Cashmere and silk might sound like a superior textile, but it isn’t. It is, however, a luxury piece that is soft and warm. It also tends to be less fuzzy, and perfect if you want a sleeker piece.
Usually used for workout clothes. The cashmere can help keep you warm if you are running or exercising outdoors in winter.
Why Cashmere is Such a Great Investment
Cashmere will often be an investment for most because you will need to save up in order to splurge on a Grade A 100% cashmere staple for your wardrobe. This is always a great investment choice.
Cashmere can be mended like new by re-weavers. Cared for well this way, they can last lifetimes. The material is so soft and cozy you, your children, and even their children can enjoy a single sweater. That is what heritage quality means; the ability to make the cashmere garment an heirloom.
Cashmere is the undercoat of a goat that endures -40C weather in the mountains. It is the perfect choice to help you keep warm, especially because it helps wick moisture away from the body. You will stay dry and warm all winter long.

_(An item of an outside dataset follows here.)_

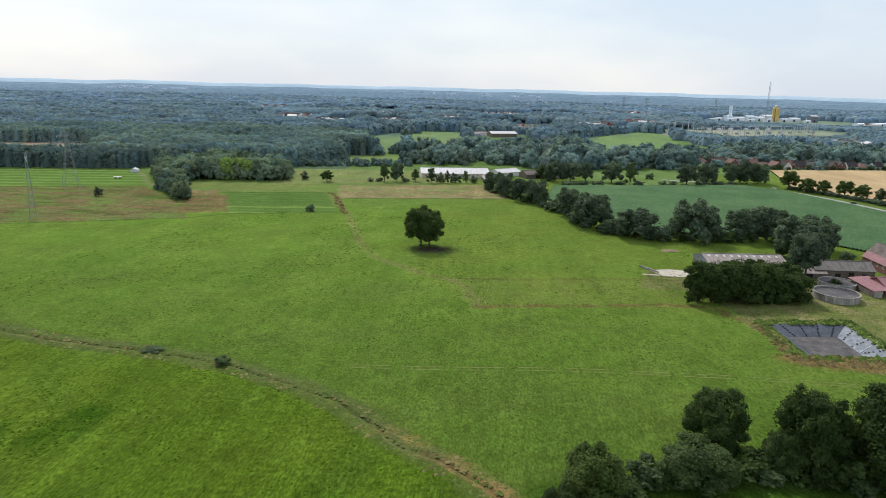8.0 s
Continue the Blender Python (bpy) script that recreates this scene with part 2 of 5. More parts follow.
M_REDROOF = material("red_roof_sheet", (0.225, 0.108, 0.120), (0.300, 0.152, 0.162), scale=0.3, fine=2.5, contrast=0.25, bump=0.4, depth=0.03, stretch=(3, 1, 1), rough=0.7, mottle=((1.0, 0.15, (1, 1, 1)),))
M_TILE = material("red_roof_tile", (0.125, 0.072, 0.064), (0.185, 0.105, 0.090), scale=0.3, fine=3.0, contrast=0.25, bump=0.4, depth=0.03, by_object=0.35)
M_GREYROOF = material("weathered_grey_roof", (0.11, 0.10, 0.095), (0.20, 0.18, 0.165), scale=0.25, fine=2.5, contrast=0.3, bump=0.4, depth=0.03, stretch=(3, 1, 1))
M_BROWNROOF = material("weathered_brown_roof", (0.10, 0.08, 0.072), (0.18, 0.15, 0.135), scale=0.3, fine=2.2, contrast=0.3, bump=0.4, depth=0.04)
M_DARKROOF = material("dark_roof_tile", (0.030, 0.028, 0.030), (0.065, 0.06, 0.06), scale=0.4, fine=3, contrast=0.3, bump=0.4, by_object=0.3)
M_SHEDROOF = material("fibre_cement_roof", (0.20, 0.17, 0.155), (0.32, 0.28, 0.26), scale=0.2, fine=2, contrast=0.25, bump=0.4, depth=0.04, stretch=(4, 1, 1))
M_PALEROOF = material("pale_metal_roof", (0.46, 0.445, 0.45), (0.58, 0.56, 0.565), scale=0.15, fine=1.5, contrast=0.1, bump=0.2, stretch=(4, 1, 1), rough=0.55)
M_WHITE = material("white_render", (0.62, 0.61, 0.58), (0.76, 0.75, 0.72), scale=0.4, fine=3, contrast=0.12, bump=0.1)
M_CREAM = material("cream_render", (0.5, 0.44, 0.36), (0.62, 0.56, 0.47), scale=0.4, fine=3, contrast=0.15, bump=0.1)
M_TIMBER = material("weathered_timber", (0.10, 0.08, 0.065), (0.2, 0.17, 0.14), scale=0.6, fine=5, contrast=0.35, bump=0.4, stretch=(3, 3, 0.5))
# near-black panels that stand for the shade inside openings
M_DARK = material("dark_opening", (0.012, 0.012, 0.013), (0.022, 0.02, 0.02), bump=0)
M_PANE = material("window_glass", (0.02, 0.025, 0.03), (0.04, 0.045, 0.05), bump=0, rough=0.08, spec=0.6)
M_FRAME = material("white_frame", (0.6, 0.6, 0.58), (0.72, 0.72, 0.70), bump=0, rough=0.5)
M_CONCRETE = material("stained_concrete", (0.24, 0.23, 0.21), (0.40, 0.38, 0.35), scale=0.35, fine=3, contrast=0.25, bump=0.3)
M_TANK = material("stained_tank_concrete", (0.17, 0.165, 0.155), (0.36, 0.34, 0.31), scale=0.5, fine=3, contrast=0.3, bump=0.3, stretch=(1, 1, 0.2), mottle=((1.6, 0.25, (1, 1, 0.12)),))
M_YARD = material("pale_yard_paving", (0.40, 0.34, 0.28), (0.55, 0.48, 0.41), scale=0.15, fine=1.5, contrast=0.2, bump=0.2)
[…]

Cashmere will only get softer the more you wear it, making it one of the coziest, most comfortable choices out there.
Able to Be Mended Seamlessly
Given to a professional a hole in a 100% cashmere sweater can be mended seamlessly. This ability to be given new life makes it infinitely more durable and long-lasting than many other fabrics and clothes you will find in your closet.
How to Care for Your Cashmere
Caring for your cashmere is, of course, essential to make full use of the benefits and to get the most value out of your investment. You should never buy an item that you don’t intend to wear thirty times or more. You will want to hand wash your cashmere, then reshape and dry between towels. To be safe, you should store your cashmere in moth-resistant bags.
How to Style Cashmere
Cashmere is best when it is a timeless staple that can be worn with everything in your closet. Choose a great neutral and find new ways to wear it. A scarf can be used over a coat or as a poncho, a sweater can be worn over a dress as much as it can be paired with pants.